Chia and me

Solitary woman

When I started this blog at the beginning of the year, I was full of ardent intent to create a simple and sensible guide to eating and living well. It started off as planned: alongside the blogging, I ate three sensible and delicious meals a day with the odd nutritious snack (almonds, an apple, a couple of dried apricots) thrown in for good measure. Generally, I felt light and happy.

But at some point between then and now, I became seduced, and utterly so, by the roguish promises of health food blogs. Admittedly, this fate is hard to avoid if you spend your evenings scouring the internet for interesting and nutritious recipes because most of these are on health blogs promoting (probably paid to promote) all sorts of faddish ingredients. Both my ongoing penchant for ‘clean’ foods and hard-to-shake-off habit of looking for magic-bullet foods had weakened my resistance.

Whatever – because, it came to be that I was in the vegan supermarket spending EUR 50 on five items and sprinkling (extortionately expensive) kale powder into my daily green smoothie, which obviously had chia seeds in too.

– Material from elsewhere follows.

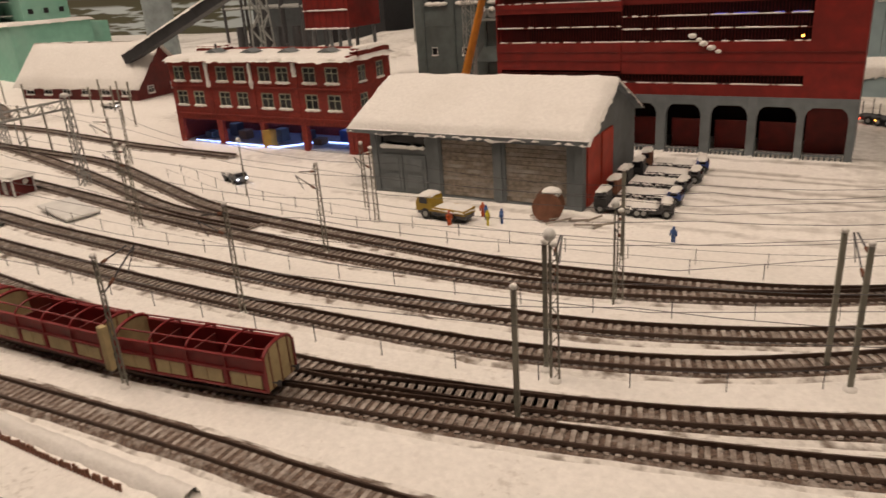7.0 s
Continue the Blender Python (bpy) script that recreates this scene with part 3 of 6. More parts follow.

As always,  a few things came together – the disturbing increase in our weekly food bills;  my distaste for the impracticality of churning up normal food into baby food each morning; and a surprising extra kilo or two on the bathroom scales – to create a helpful inner cacophony of “you’re being absurd!”. It’s true; I was. A far cry indeed from this blog’s motto of “eating thoughtfully and effortlessly”.

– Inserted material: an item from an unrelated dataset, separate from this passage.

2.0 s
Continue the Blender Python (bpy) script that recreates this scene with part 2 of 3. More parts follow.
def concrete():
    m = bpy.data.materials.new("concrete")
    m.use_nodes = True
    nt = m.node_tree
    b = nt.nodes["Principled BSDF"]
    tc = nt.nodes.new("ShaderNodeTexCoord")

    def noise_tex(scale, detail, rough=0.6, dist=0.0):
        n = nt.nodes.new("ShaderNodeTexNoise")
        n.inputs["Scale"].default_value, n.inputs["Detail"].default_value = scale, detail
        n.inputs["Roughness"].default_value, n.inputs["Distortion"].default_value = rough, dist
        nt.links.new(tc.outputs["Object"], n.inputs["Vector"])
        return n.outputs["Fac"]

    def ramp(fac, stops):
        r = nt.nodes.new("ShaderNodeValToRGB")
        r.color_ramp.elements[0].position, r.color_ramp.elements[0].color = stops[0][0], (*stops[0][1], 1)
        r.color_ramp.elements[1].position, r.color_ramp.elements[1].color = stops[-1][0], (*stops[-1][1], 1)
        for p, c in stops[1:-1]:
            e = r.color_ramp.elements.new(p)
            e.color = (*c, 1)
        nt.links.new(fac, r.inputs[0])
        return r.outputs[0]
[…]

The sage advice in Joanna Blythaman’s highly recommendable “What to Eat” joined in the chorus. This book should become a bible for all food lovers; full, as it is, of well-researched information about where our food comes from, ways to cook it, what health benefits (or not) it might have, and the environmental impact of its production and delivery to our supermarket shelves. A daily dose of pesticide-ridden Chilean blueberries, required by my (and most) green smoothie recipes, seemed suddenly grotesque.

So enough is enough. Expensive chia seeds (though rather nice) will become a weekly not daily affair. The blueberries can wait until summer. Almond butter should only ever be measured out by the spoonful, not the cup. A diet reliant on all these alluring ingredients is as mad and greedy as a BLT for breakfast, a chicken sandwich for lunch and a cheap steak for dinner.

With my conviction that the vast majority of health food blog writers do not eat what they preach strengthened still further (too many dates and coconut chia-seed energy balls make the thinnest of us fat and no-one should eat a trayful of sweet potato raw brownies … ), I resolve once again to become sensible. There is nothing wrong with a small bowl of unsweetened porridge topped by a sprinkling of walnuts, and a free range boiled egg for breakfast – indeed much right. What are shop-bought kale chips and sticky energy balls, if not yet more processed food, cloaked in healthy clothing – the unsalted baby carrot crisps for grown ups; in short, silly food. And it turns out most green smoothies – whatever the recipe- are an unappealing sludgy brown.